From the Financial Times:
There’s been some low-bandwidth chatter lately about the plunge in the Baltic Dry Index, which is intended to track the price of shipping dry cargo along key routes. In the sort of “oh . . . wow . . . ” manner passing drivers remark on multiple collisions on the highway, it’s been noted that the BDI is down. A lot.While the BDI has been dropping for months, the real collapse took place from the week after the Lehman bankruptcy. From a level of 4949 then, the BDI had, by last week, come down to 1149, for a decline over about a month of 76 per cent. This doesn’t represent some piece of high-concept securitised paper meeting its maker in front of a judge; this is the real world of physical assets being employed to do actual work.
I had followed shipping in past years, but had never seen a rate of change like that. So I called friends of mine in that world to get closer to the car wreck.

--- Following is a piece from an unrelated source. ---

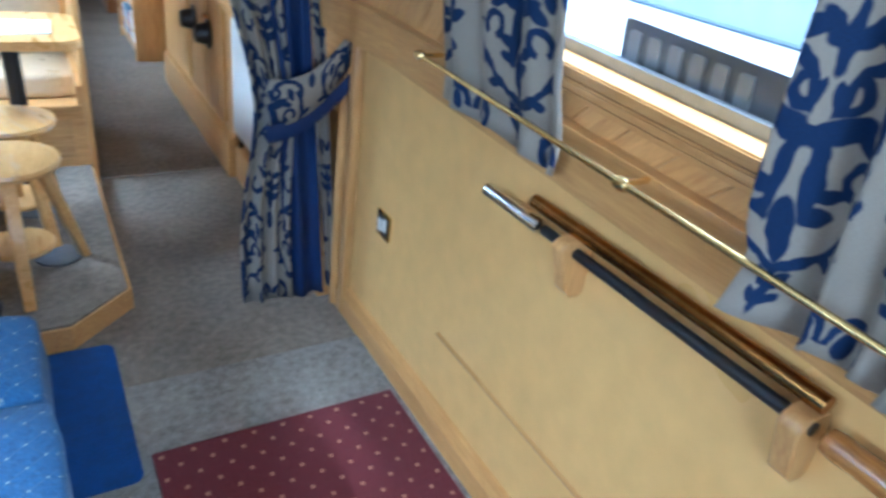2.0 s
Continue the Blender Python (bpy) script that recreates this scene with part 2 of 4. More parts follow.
# scrollwork of the curtain cloth in one half of a mirrored repeat: kind, centre, sizes, turn, half sweep of an arc
MOTIF = [
    ("arc", -0.020, 0.200, 0.130, 0.0050, -0.52, 0.95), ("arc", 0.066, 0.248, 0.048, 0.0054, 1.35, 1.95), ("arc", 0.026, 0.262, 0.0150, 0.0046, -1.2, 2.5), ("arc", 0.068, 0.182, 0.0170, 0.0046, 1.8, 2.6),
    ("leaf", 0.030, 0.226, 0.034, 0.013, 0.35), ("leaf", 0.021, 0.180, 0.0105, 0.048, 0.12), ("leaf", 0.0, 0.118, 0.018, 0.036, 0), ("leaf", 0.035, 0.136, 0.014, 0.008, 0.4),
    ("leaf", 0.040, 0.162, 0.014, 0.008, 0.3), ("leaf", 0.060, 0.222, 0.018, 0.009, -0.6), ("leaf", 0.078, 0.250, 0.009, 0.019, 0.2), ("leaf", 0.0, 0.044, 0.008, 0.030, 0),
    ("leaf", 0.017, 0.058, 0.014, 0.007, 0.6), ("leaf", 0.015, 0.034, 0.012, 0.006, 0.5), ("leaf", 0.120, 0.170, 0.014, 0.008, 0.5), ("leaf", 0.102, 0.120, 0.013, 0.008, -0.2),
    ("leaf", 0.070, 0.088, 0.013, 0.007, -0.3), ("leaf", 0.0, 0.312, 0.009, 0.032, 0), ("leaf", 0.022, 0.318, 0.021, 0.008, 0.7), ("leaf", 0.050, 0.314, 0.026, 0.009, -0.35),
    ("leaf", 0.150, 0.352, 0.009, 0.044, 0), ("leaf", 0.129, 0.350, 0.019, 0.0085, -0.6), ("leaf", 0.127, 0.380, 0.017, 0.008, -0.6), ("leaf", 0.136, 0.410, 0.012, 0.007, -0.6),
    ("leaf", 0.150, 0.270, 0.010, 0.024, 0), ("arc", 0.112, 0.022, 0.030, 0.0052, 2.2, 2.3), ("leaf", 0.118, 0.026, 0.009, 0.019, 0.4), ("leaf", 0.086, 0.424, 0.032, 0.009, -0.45),
    ("arc", 0.060, 0.385, 0.022, 0.0046, -2.0, 2.2), ("leaf", 0.0, 0.392, 0.011, 0.024, 0),
]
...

I had wondered if the BDI was truly representative of real-world values, or if it was oversold in the way some credit default swap indices might be.

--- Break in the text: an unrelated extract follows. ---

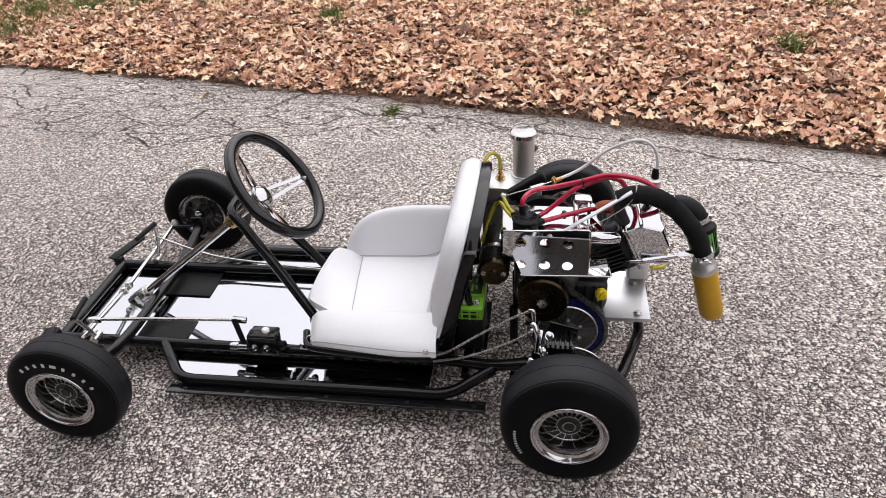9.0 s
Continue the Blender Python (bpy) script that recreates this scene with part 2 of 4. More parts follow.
    for scale, width in ((4.0, 0.032), (8.5, 0.040)):
        v = n.new("ShaderNodeTexVoronoi")
        v.voronoi_dimensions, v.feature = "2D", "DISTANCE_TO_EDGE"
        v.inputs["Scale"].default_value = scale
        l.new(stretch.outputs[0], v.inputs["Vector"])
        gaps.append(span(m, v.outputs["Distance"], 1, 0, width * 0.35, width))
    patch = tex(m, "noise", 4.3, 3)
    fades = tex(m, "noise", 5.7, 2)
    crack = calc(m, "MAXIMUM", calc(m, "MULTIPLY", gaps[0], span(m, fades.outputs["Fac"], 0, 1, 0.30, 0.40)), calc(m, "MULTIPLY", gaps[1], span(m, patch.outputs["Fac"], 0, 1.0, 0.38, 0.50)))
    crack = calc(m, "MULTIPLY", zone, crack)
    # one long crack that follows the edge a hand and a half inside it
    sway = tex(m, "noise", 3.4, 5, 0.65)
    run = calc(m, "ABSOLUTE", calc(m, "SUBTRACT", inwards, calc(m, "MULTIPLY_ADD", sway.outputs["Fac"], 0.30, 0.02)))
    crack = calc(m, "MAXIMUM", crack, calc(m, "MULTIPLY", span(m, run, 1, 0, 0.003, 0.010), span(m, xyz.outputs[1], 1, 0, 0.9, 1.2)))
    c = mix(m, calc(m, "MULTIPLY", crack, 0.9), c, (0.030, 0.025, 0.022))
    # earth washed over the last hand's width
    soil = tex(m, "noise", 16, 6, 0.65)
    near = span(m, calc(m, "ADD", inwards, calc(m, "MULTIPLY", soil.outputs["Fac"], 0.34)), 0.85, 0, 0.08, 0.30)
    c = mix(m, near, c, (0.125, 0.092, 0.072))
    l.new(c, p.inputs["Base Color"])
    l.new(span(m, binder_noise.outputs["Fac"], 0.72, 0.95), p.inputs["Roughness"])
    high = calc(m, "ADD", calc(m, "MULTIPLY", big, 1.0), calc(m, "MULTIPLY", small, 0.6))
    high = calc(m, "SUBTRACT", high, calc(m, "MULTIPLY", crack, 3.0))
    bump(m, calc(m, "ADD", high, binder_noise.outputs["Fac"]), 1.0, 0.003)
    return m


ASPHALT = asphalt()

SOIL = material("leafy_soil", (0.1, 0.07, 0.05), 0.95)
_n, _l, _p = nodes_of(SOIL)
_a, _b = tex(SOIL, "noise", 1.6, 6), tex(SOIL, "noise", 60, 5, 0.7)
_c = mix(SOIL, span(SOIL, _b.outputs["Fac"], 0, 1, 0.35, 0.65), (0.035, 0.019, 0.012), (0.17, 0.088, 0.055))
_l.new(mix(SOIL, span(SOIL, _a.outputs["Fac"], 0, 0.6, 0.5, 0.7), _c, (0.07, 0.085, 0.03)), _p.inputs["Base Color"])
bump(SOIL, _b.outputs["Fac"], 0.9, 0.02)

LEAF = material("dry_leaf", (0.4, 0.25, 0.15), 0.7)
_n, _l, _p = nodes_of(LEAF)
_geo = _n.new("ShaderNodeNewGeometry")
_ramp = _n.new("ShaderNodeValToRGB")
_ramp.color_ramp.elements[0].color = (0.10, 0.042, 0.03, 1)
_ramp.color_ramp.elements[1].color = (1.0, 0.86, 0.64, 1)
for _at, _col in ((0.10, (0.23, 0.098, 0.066, 1)), (0.26, (0.46, 0.21, 0.12, 1)), (0.40, (0.70, 0.38, 0.23, 1)), (0.52, (0.95, 0.64, 0.40, 1)), (0.64, (1.0, 0.80, 0.52, 1)), (0.75, (0.72, 0.37, 0.24, 1)), (0.88, (1.0, 0.79, 0.59, 1))):
    _e = _ramp.color_ramp.elements.new(_at)
    _e.color = _col
_l.new(_geo.outputs["Random Per Island"], _ramp.inputs[0])
_t1, _t2 = tex(LEAF, "noise", 45, 4), tex(LEAF, "noise", 300, 3)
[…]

Nope. Ships really are that cheap. As one broker told me: “I just chartered a Handymax to go to the US Gulf from India for $1,000 a day. So the BDI really is pretty accurate.” A Handymax vessel would typically displace about 40,000 deadweight tonnes. You would notice it if it dropped anchor near your dock. The cash operating costs are at least $1,500 to $2,000 a day. On top of that, figure another couple of thousand dollars a day for the capital costs.
To put that in Presidential election language, what does that mean for hardworking, middle class, average, families who are sitting around the kitchen table playing by the rules? Why should they care that some Greek or Lebanese is under water, so to speak, on his ship?
How about because what you need to stay middle class and average, or hardworking, is being carried on those ships? Those low charter rates indicate that not much is being shipped, apart from cargoes going from one corporate subsidiary to another, or from one highly creditworthy entity to another.
It all goes back to that Lehman bankruptcy. Among the more serious casualties of that colossal failure of leadership was the letter of credit business. There is nothing more vanilla than the l/c for an international shipment. One bank tells another bank that it will accept the credit risk of an individual importer or exporter. They document that, with forms that have been around forever, clerks and computers shuffle the paper around. A fee is charged and goods are released for shipping, inspection, and delivery. The most boring business in the world. Until it stops.
After Lehman those clerks, and their computers, stopped trusting the clerks and computers at other banks. Treasury secretary Hank Paulson’s ignorant and clumsy attempt to avoid moral hazard and systemic risk resulted in uncounted quantities of goods piling up on loading docks, and customers living off inventories and consuming less.
No, I don’t think the Lehman leadership, or the shareholders who went along with them, deserved to be saved. It was not, however, necessary to sacrifice the worldwide flow of goods and credit to make them an example.
The government and banking leaders might think that those clerks and computers will have been reassured by the business cable channels telling them that things will be fine. Well, it hasn’t happened yet.
Some critical institutions were caught in the middle of this. Wachovia, as I mentioned last week, did a lot of letters of credit for the Latin American trade. Royal Bank of Scotland has huge exposure to shipping. The line people working on trade finance need to be told that it is okay for them to take these risks, that they won’t be laid off if they make one good-faith mistake.
Maybe secretary Paulson could go down to the docks in New Jersey, Norfolk, Long Beach, or Jacksonville to symbolically sign some documents. I know, it’s the unfamiliar real world of production and transportation, but the pain of walking around the Port Newark-Elizabeth Marine Terminal will be over quickly.
The BDI will not recover to its bubble highs, of course, and a lot of marginal ships will need to be scrapped over the next few years. This is normal. Shipping people are bipolar by nature, and now we have to go through the depressive phase.
As for freight rates, they will have to recover to the point where the owners can cover their operating costs. That could take a few months longer than you would think, because the cost of mothballing a ship for that period could be higher than keeping it going at today’s rates.
The Chinese shipyards that have taken on a lot of new orders can expect many of those to be cancelled, if there is any leeway in the contracts. As one ship broker told me: “Values are down by half within the past six months, but nothing is actually being sold right now. The problem isn’t with a single trade route. It’s global.”






This is clearly one of John’s finer works in recent weeks. He seems like he is getting back to his old form.